**Source excerpt:**

────────────────────

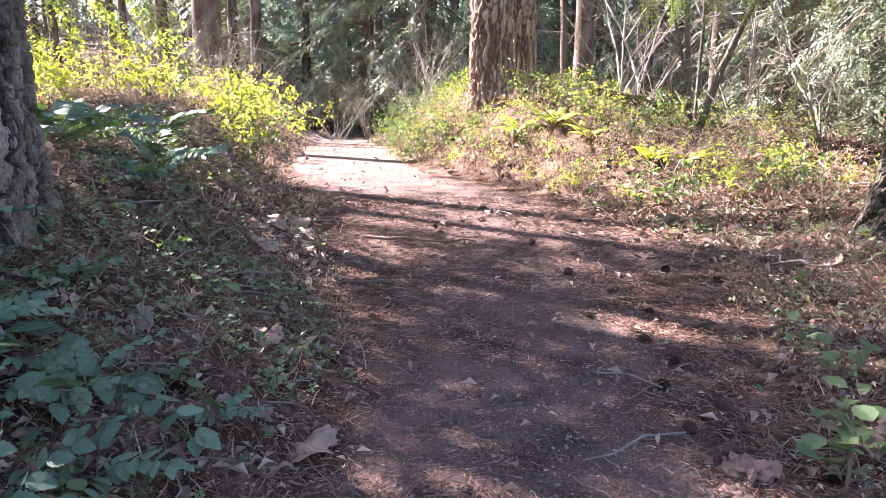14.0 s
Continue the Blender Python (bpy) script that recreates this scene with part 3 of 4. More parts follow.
def bush_meshes(stems, height, reach, leaf, per, wood, green, depth=1, kids=5):
    tubes, spots = [], []
    for k in range(stems):
        a = rng.uniform(0, 6.28)
        d = (math.cos(a) * reach, math.sin(a) * reach, 1.0)
        out, ends = bushy((rng.normal(0, 0.06), rng.normal(0, 0.06), -0.05), d, height * rng.uniform(0.7, 1.15), 0.006, depth, 0.8, kids)
        tubes += out
        for line in ends:
            for _ in range(per):
                i = rng.integers(1, len(line) - 1)
                spots.append(line[i] + (line[i + 1] - line[i]) * rng.random() + rng.normal(0, 0.03, 3))
    v, f = joined(tubes)
    w = mesh_of("stems", v, f, wood)
    if not per:
        return w, None
    return w, mesh_of("leaves", *leaves_at(np.array(spots), leaf), green)


def bush(name, label, meshes, x, y, size, group, m=None):
    ob = thing(name, label, "bush", pose(x, y, float(land(x, y)) - 0.02, rng.normal(0, 5), rng.normal(0, 5), rng.uniform(0, 360)) @ Matrix.Scale(size, 4), group)
    part("stem_mass", meshes[0], ob, kind="stuff")
    if meshes[1]:
        part("foliage", meshes[1], ob, kind="stuff")
    return ob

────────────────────

From the material above, reproduce everything verbatim except the pictures.

**Solved problem:**
14.0 s
Continue the Blender Python (bpy) script that recreates this scene with part 3 of 4. More parts follow.
def bush_meshes(stems, height, reach, leaf, per, wood, green, depth=1, kids=5):
    tubes, spots = [], []
    for k in range(stems):
        a = rng.uniform(0, 6.28)
        d = (math.cos(a) * reach, math.sin(a) * reach, 1.0)
        out, ends = bushy((rng.normal(0, 0.06), rng.normal(0, 0.06), -0.05), d, height * rng.uniform(0.7, 1.15), 0.006, depth, 0.8, kids)
        tubes += out
        for line in ends:
            for _ in range(per):
                i = rng.integers(1, len(line) - 1)
                spots.append(line[i] + (line[i + 1] - line[i]) * rng.random() + rng.normal(0, 0.03, 3))
    v, f = joined(tubes)
    w = mesh_of("stems", v, f, wood)
    if not per:
        return w, None
    return w, mesh_of("leaves", *leaves_at(np.array(spots), leaf), green)


def bush(name, label, meshes, x, y, size, group, m=None):
    ob = thing(name, label, "bush", pose(x, y, float(land(x, y)) - 0.02, rng.normal(0, 5), rng.normal(0, 5), rng.uniform(0, 360)) @ Matrix.Scale(size, 4), group)
    part("stem_mass", meshes[0], ob, kind="stuff")
    if meshes[1]:
        part("foliage", meshes[1], ob, kind="stuff")
    return ob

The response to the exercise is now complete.